Ali Larijani, 50 ans, président du Parlement iranien. Chef des gardiens de la révolution dans les années 1980, il a été de 2005 à 2007 le principal interlocuteur des Occidentaux dans le dossier du nucléaire iranien. Issu du camp ultraconservateur, ce proche du guide suprême, Ali Khamenei, se pose en rival de Mahmoud Ahmadinejad pour l’élection présidentielle de 2009.
Après plusieurs semaines de tergiversations dans le milieu politico-médiatique, les députés de la majorité conservatrice du Parlement [le huitième depuis la fondation de la République islamique, en 1979]ont choisi Ali Larijani comme candidat à la présidence du nouveau Majlis [c’est le nom du Parlement – les législatives ont eu lieu les 14 mars et 21 avril]. Les partis conservateurs étant majoritaires à l’Assemblée, l’ancien responsable du dossier nucléaire a été élu sans difficulté, le 27 mai.

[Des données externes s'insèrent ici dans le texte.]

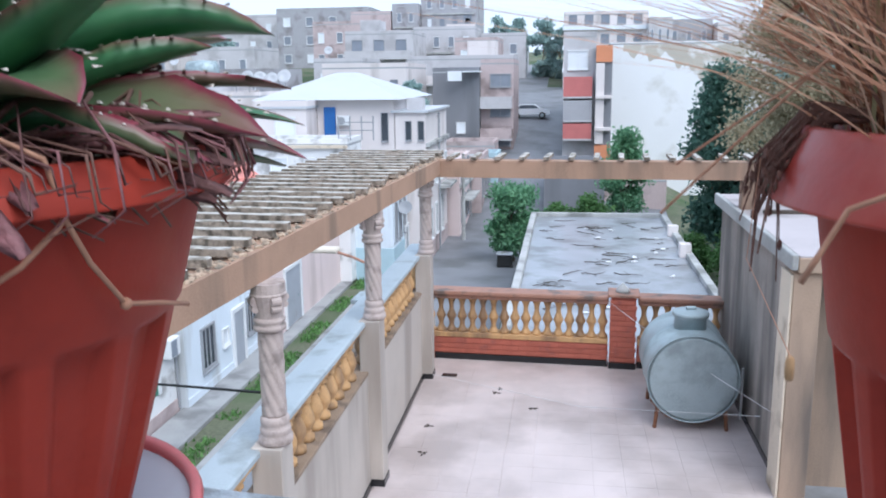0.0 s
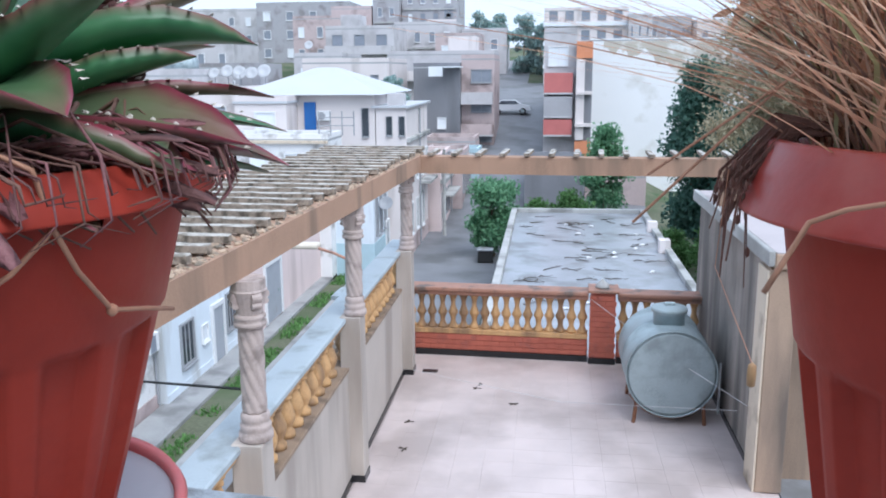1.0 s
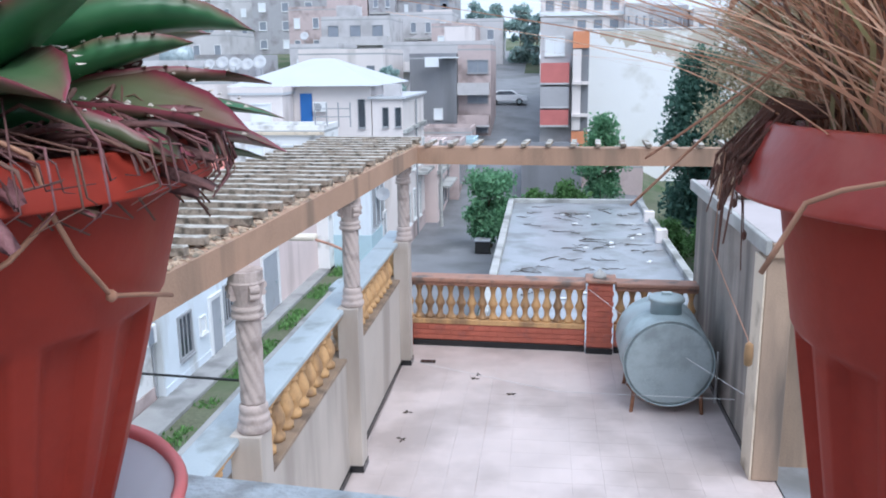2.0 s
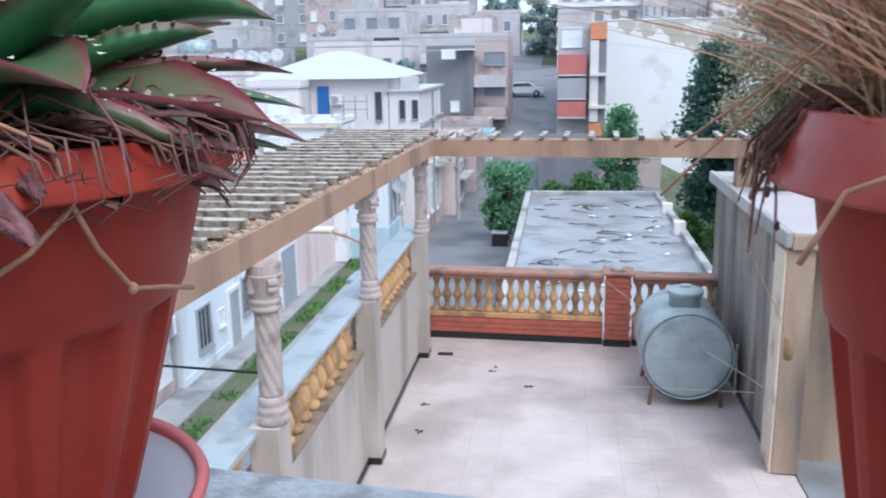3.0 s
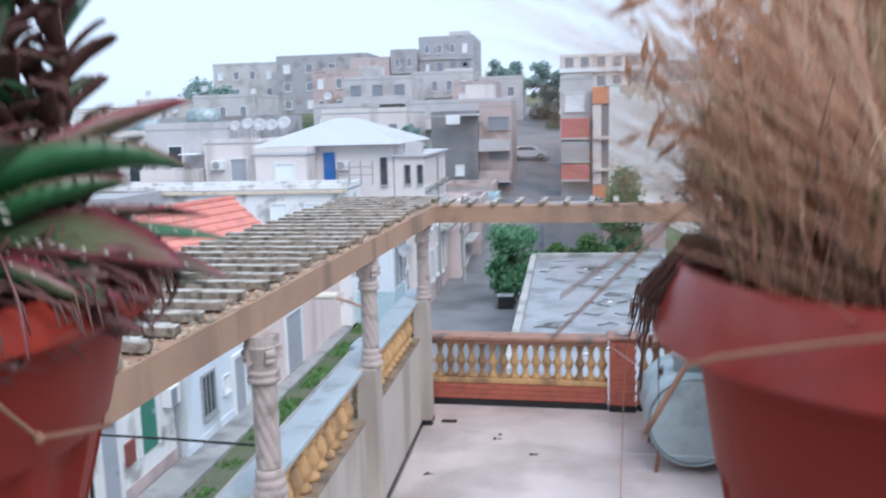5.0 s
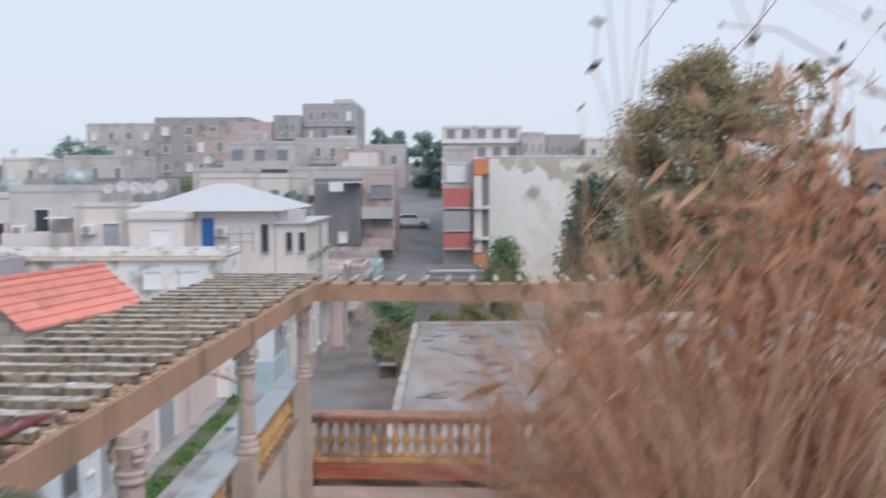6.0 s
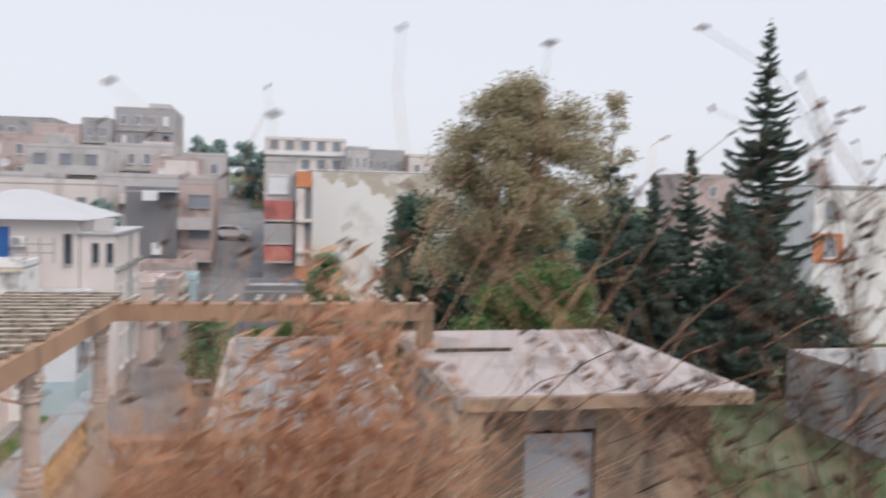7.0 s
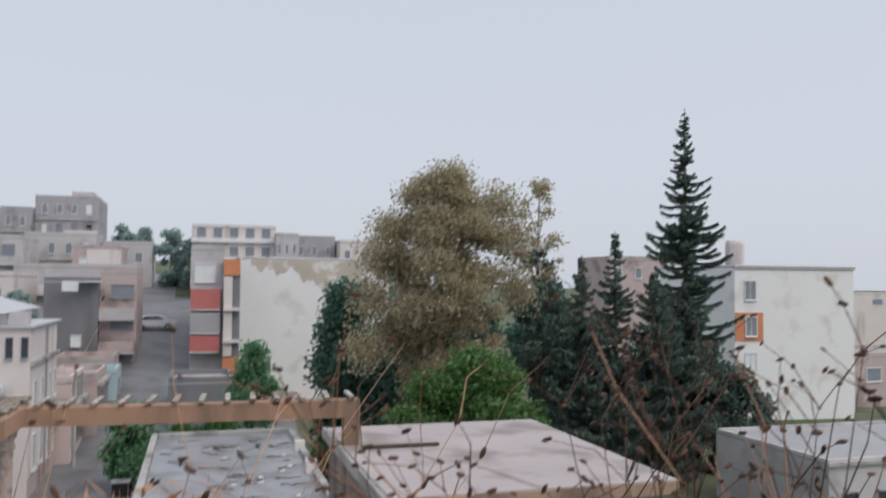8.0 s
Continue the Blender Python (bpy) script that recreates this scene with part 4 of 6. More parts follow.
# dark house at the foot of the hill street
dh = house("dark cement house with two small pale windows", -10.1, -5.95, 75.0, 84.0, -7, 4.2, "darkgrey", "greyroof")
window(dh, "-y", -9.8, -1.0, 0.7, 0.85, 75.0, "lightpane", "frame_w", 0)
window(dh, "-y", -7.95, -1.0, 0.7, 0.85, 75.0, "lightpane", "frame_w", 0)
part("roof_sheet", box(-8.6, -7.4, 73.9, 74.2, 3.5, 4.35), M["lightpane"], dh, "white water box on the roof edge")
part("awning", box(-7.3, -5.7, 73.8, 75.2, 4.25, 4.35), M["lightpane"], dh, "white awning")
dr = house("faded house with open loggias over the street", -5.93, -3.0, 76.0, 84, -7, 4.9, "mauve", "greyroof")
for k in range(3):
    window(dr, "-y", -5.0, 3.0 - 2.6 * k, 1.7, 1.0, 76.0, "pane_grille", "frame_g", 1)
balcony(dr, -5.9, -3.1, 76.0, 1.2, 1.0, 0.9, "lightgrey")
balcony(dr, -5.9, -3.1, 76.0, -1.6, 1.0, 0.9, "mauve")
d2 = house("low faded house by the foot of the street", -8.4, -4.2, 70.0, 74.5, -7, -1.9, "mauve", "greyroof")
window(d2, "-y", -6.2, -3.6, 0.9, 1.1, 70.0, "glass", "frame_w", 0)
window(d2, "-y", -7.8, -3.6, 0.9, 1.1, 70.0, "glass", "frame_w", 0)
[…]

Mais pourquoi ce choix de Larijani est-il une bonne nouvelle ? Les députés, qui constituent un concentré du peuple, ont eu le sentiment que celui-ci attendait un changement dans la situation actuelle du pays. En désignant un homme politique tel qu’Ali Larijani, ils satisfont donc sa volonté. Ce choix est un message pour le Parlement sortant, qui avait tendance à suivre inconditionnellement les propositions du gouvernement [de Mahmoud Ahmadinejad], sauf dans les derniers mois.
Bien entendu, le but de Larijani et de la majorité des députés du Majlis n’est pas la confrontation avec le gouvernement. Si Larijani n’approuvait pas le gouvernement, il n’aurait pas accepté [en 2005]le poste de secrétaire du Conseil suprême de la sécurité nationale [qui détermine la politique de sécurité et de défense]. De plus, le guide suprême Ali Khamenei n’apprécie pas une atmosphère de confrontation et il est naturel que Larijani, un proche du guide, souscrive à ce point de vue. Cependant, on ne peut pas nier qu’il ait quelques divergences de vues avec le gouvernement actuel [il avait subitement quitté son poste de négociateur en octobre 2007, en raison de désaccords avec le président sur la politique nucléaire]. L’une des missions essentielles du Parlement est d’œuvrer au prestige extérieur de l’Iran, un rôle qui a été quelque peu négligé ces derniers temps.
Lorsque Akhbar Hachemi Rafsandjani était président du Parlement [1980-1988], celui-ci avait une place plus importante dans la vie politique du pays. Même des sujets importants, comme le destin des otages américains [retenus à l’ambassade des Etats-Unis du 4 novembre 1979 au 20 janvier 1981], ont été discutés là-bas.
Etant donné la réputation internationale qu’Ali Larijani a acquise, il a la volonté et le pouvoir d’accroître le prestige du Parlement iranien. Lors de son expérience au Conseil suprême de la sécurité nationale, le prestige de ce conseil a globalement augmenté, et l’on peut s’attendre à ce que la même chose se produise au Parlement.
L’expérience de Larijani au Conseil suprême de la sécurité nationale est un savoir-faire reconnu et bien considéré non seulement à l’intérieur mais aussi à l’extérieur, et particulièrement en Europe et aux Etats-Unis. Les Occidentaux comprennent le langage de Larijani [au contraire de celui d’Ahmadinejad]. Autant le président de la République est une figure connue parmi les peuples musulmans et les masses pauvres, autant Larijani est une personnalité bien établie dans le domaine de la diplomatie et des discussions politiques, surtout en Europe. Une partie du déficit de la diplomatie iranienne sera compensée, surtout à un moment sensible pour le dossier du nucléaire, car les Européens souhaitent nous soumettre une nouvelle proposition [pour obtenir la suspension de l’enrichissement d’uranium en Iran]. La présence de Larijani aux côtés du président de la République peut être très profitable. Même si les Européens ne voient pas en Larijani un critique d’Ahmadinejad, ils voient la différence entre leurs deux systèmes de pensée. Il faut néanmoins savoir que ces deux personnes appartiennent au même front, celui des ultraconservateurs. Les deux hommes n’ont pas de bonnes relations avec le courant des réformateurs, qui a la faveur des Européens.
Les deux hommes ont aussi l’avantage de se compléter parfaitement : l’un est partisan de davantage de discussions [Larijani] et l’autre [Ahmadinejad] insiste sur la fermeté. Les Européens seront maintenant face à un duo qui aura une oreille pour écouter, au lieu d’être uniquement face à une personne qui n’est même pas prête à entendre le son de leurs voix.